The power of images had been a central concern for the German filmmaker since the late 1960s. His film essays and documentaries examine systems of control and manipulation, and the influence of technology on human behaviour.

 

I Thought I was Seeing Convicts (2000) - Harun Farocki
I Thought I was Seeing Convicts (2000) - Harun Farocki

Born in 1944 in Czechoslovakia - then part of Germany - he made over 90 films during his lifetime. He studied at the German Academy of Film and Television from 1966 to 1968, developing a unique documentary style that was critical of the media and the ways in which images shape contemporary life and ideology.

From the mid-Seventies to the mid-Eighties he served as the editor of Munich-based film journal Filmkritik, before heading off to California during the 1990s where he taught at UC Berkeley. 

From 2000 on he played a bigger role in the art world. As The 21st Century Art Book reveals, his breakthrough video work, I Thought I Was Seeing Convicts (pictured above and below) from 2000 features grainy surveillance footage from a maximum security prison that captures the dramatic moment when an inmate is shot dead by guards.

 

I Thought I was Seeing Convicts (2000) - Harun Farocki
I Thought I was Seeing Convicts (2000) - Harun Farocki

The shooting of William Martinez in 1989 was one of many similar incidents at California State Prison, which became notorious for its brutal conditions.

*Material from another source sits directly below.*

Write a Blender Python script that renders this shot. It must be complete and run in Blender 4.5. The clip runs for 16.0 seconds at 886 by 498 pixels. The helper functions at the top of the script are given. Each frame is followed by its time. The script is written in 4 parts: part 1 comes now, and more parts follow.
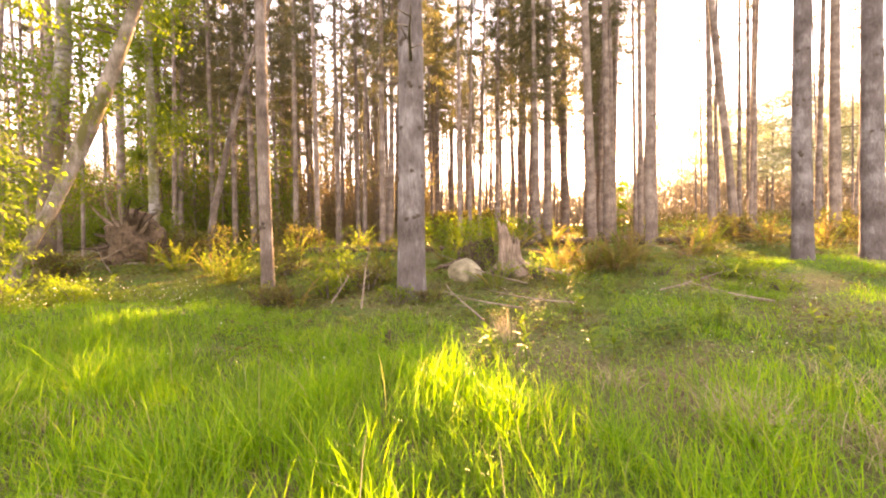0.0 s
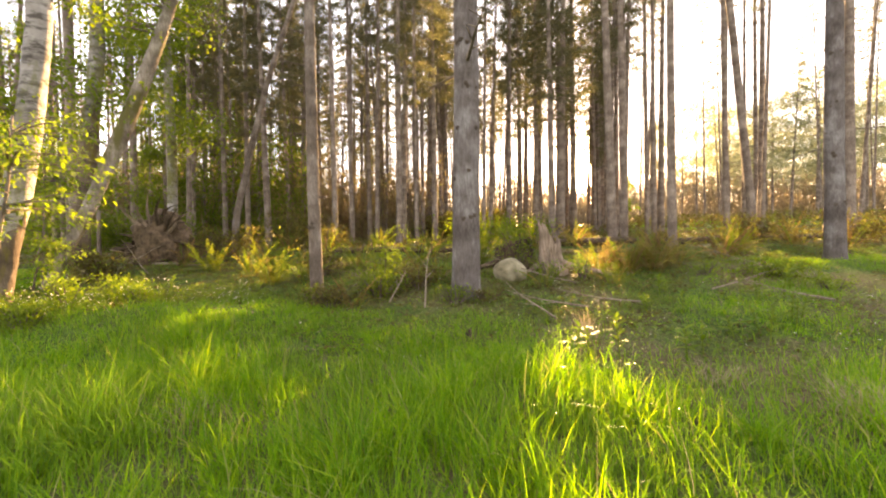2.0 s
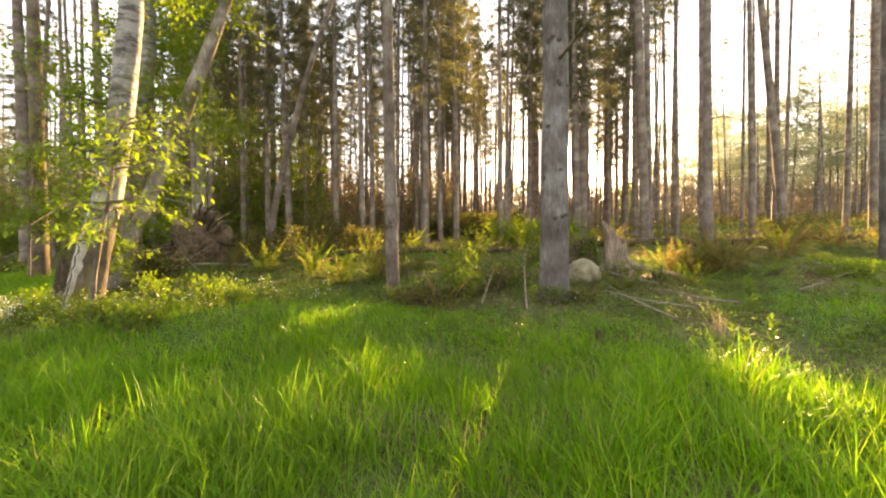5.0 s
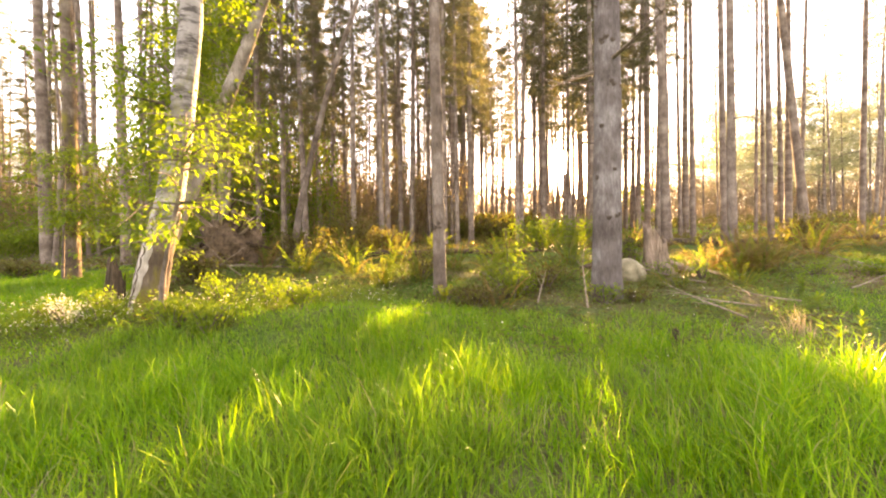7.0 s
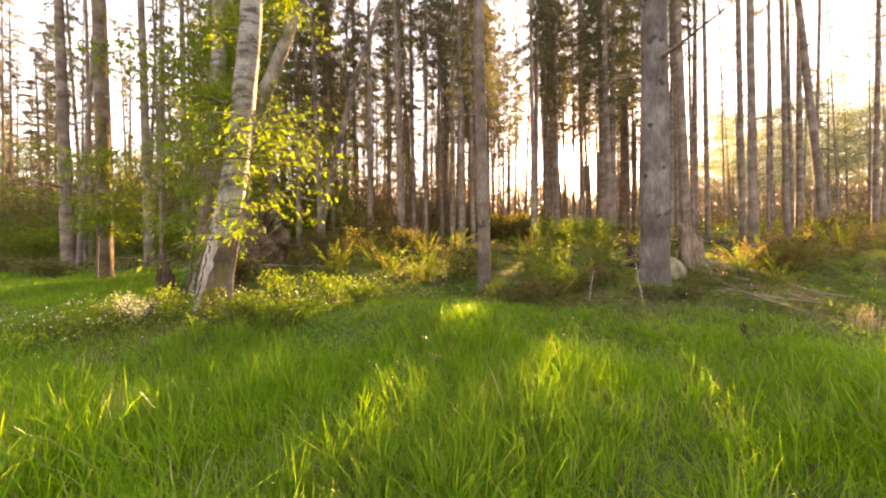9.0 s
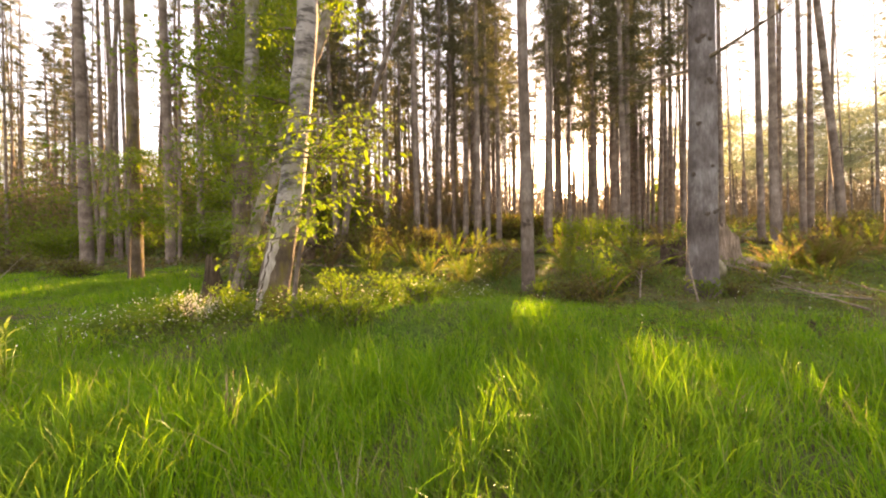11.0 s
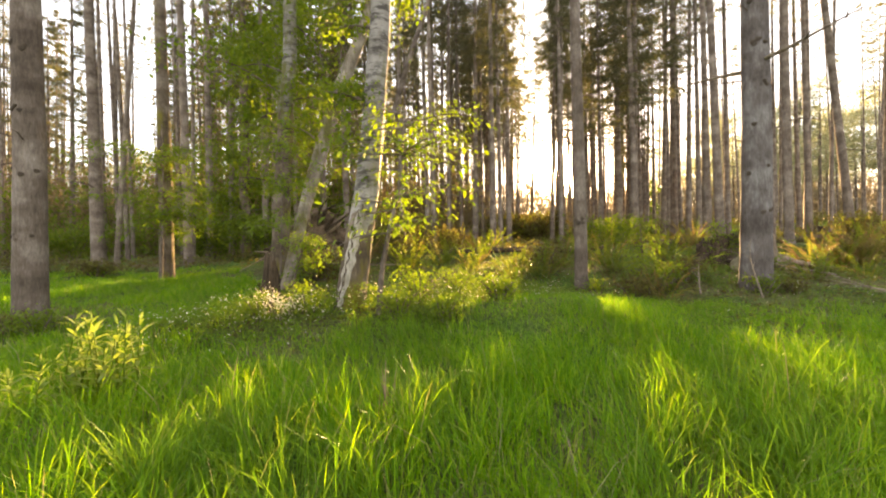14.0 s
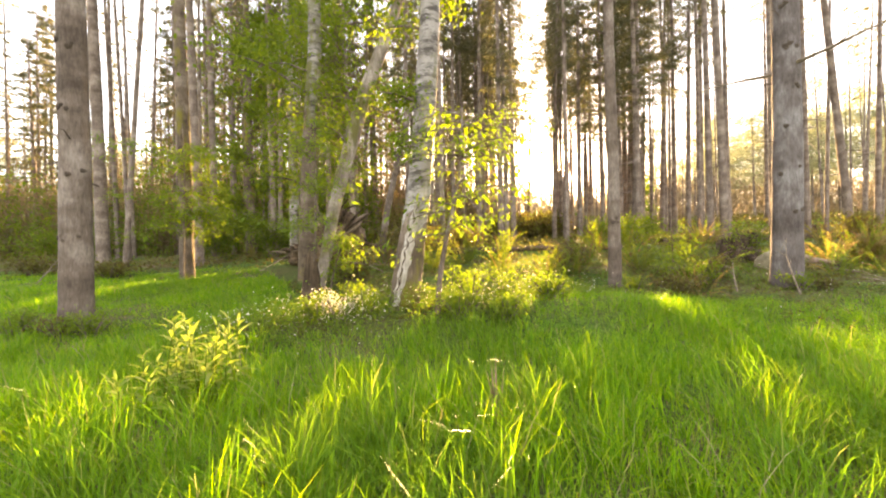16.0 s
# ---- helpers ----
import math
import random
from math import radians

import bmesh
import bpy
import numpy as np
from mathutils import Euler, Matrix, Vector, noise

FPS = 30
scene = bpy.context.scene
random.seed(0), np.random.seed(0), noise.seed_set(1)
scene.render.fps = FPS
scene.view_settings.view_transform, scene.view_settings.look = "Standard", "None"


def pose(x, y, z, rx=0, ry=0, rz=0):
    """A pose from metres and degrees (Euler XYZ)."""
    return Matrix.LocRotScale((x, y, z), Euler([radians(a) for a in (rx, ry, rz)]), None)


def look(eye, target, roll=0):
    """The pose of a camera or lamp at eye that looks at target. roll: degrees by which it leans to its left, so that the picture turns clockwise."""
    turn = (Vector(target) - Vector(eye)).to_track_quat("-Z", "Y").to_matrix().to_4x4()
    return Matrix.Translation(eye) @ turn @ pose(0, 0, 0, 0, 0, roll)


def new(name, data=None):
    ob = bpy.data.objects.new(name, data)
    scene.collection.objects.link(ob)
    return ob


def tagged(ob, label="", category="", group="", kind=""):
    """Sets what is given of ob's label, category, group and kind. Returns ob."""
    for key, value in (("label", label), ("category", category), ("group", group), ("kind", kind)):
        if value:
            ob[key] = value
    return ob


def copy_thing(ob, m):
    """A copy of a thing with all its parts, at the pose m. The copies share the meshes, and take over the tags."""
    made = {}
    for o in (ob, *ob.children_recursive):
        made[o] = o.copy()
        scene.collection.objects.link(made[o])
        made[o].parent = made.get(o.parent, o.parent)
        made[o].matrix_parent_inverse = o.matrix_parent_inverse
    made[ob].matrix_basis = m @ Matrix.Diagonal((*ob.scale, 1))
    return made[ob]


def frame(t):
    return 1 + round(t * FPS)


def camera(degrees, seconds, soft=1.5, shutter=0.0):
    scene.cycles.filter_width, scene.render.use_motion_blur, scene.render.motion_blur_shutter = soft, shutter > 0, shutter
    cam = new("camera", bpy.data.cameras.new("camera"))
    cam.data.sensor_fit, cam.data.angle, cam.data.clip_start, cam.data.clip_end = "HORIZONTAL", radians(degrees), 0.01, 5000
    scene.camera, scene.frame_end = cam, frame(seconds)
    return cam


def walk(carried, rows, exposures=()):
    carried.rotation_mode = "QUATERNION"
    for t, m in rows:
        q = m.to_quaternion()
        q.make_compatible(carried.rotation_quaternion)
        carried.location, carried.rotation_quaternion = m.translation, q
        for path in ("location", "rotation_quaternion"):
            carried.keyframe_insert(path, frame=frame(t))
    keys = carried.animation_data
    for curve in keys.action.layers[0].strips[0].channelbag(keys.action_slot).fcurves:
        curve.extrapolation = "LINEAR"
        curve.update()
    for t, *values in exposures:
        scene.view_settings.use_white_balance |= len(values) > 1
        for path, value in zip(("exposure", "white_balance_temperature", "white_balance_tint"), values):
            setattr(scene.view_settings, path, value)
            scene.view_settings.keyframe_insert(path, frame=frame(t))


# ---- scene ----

Farocki’s film focuses on the investigation into the shootings, revealing that guards intentionally set up fights between prisoners, allowing them to escalate before interceding with live ammunition. The prison footage is juxtaposed with computer-generated graphics based on the movements of supermarket shoppers.

In 2007 Harun took part in Documenta 12, presenting Deep Play which broke down footage from the 2006 World Cup, held in Germany, across 12 monitors. Since then he staged solo museum shows at Berlin’s Hamburger Bahnhof, the Tel Aviv Museum of Art, MoMA, Cologne’s Museum Ludwig, and Tate Modern.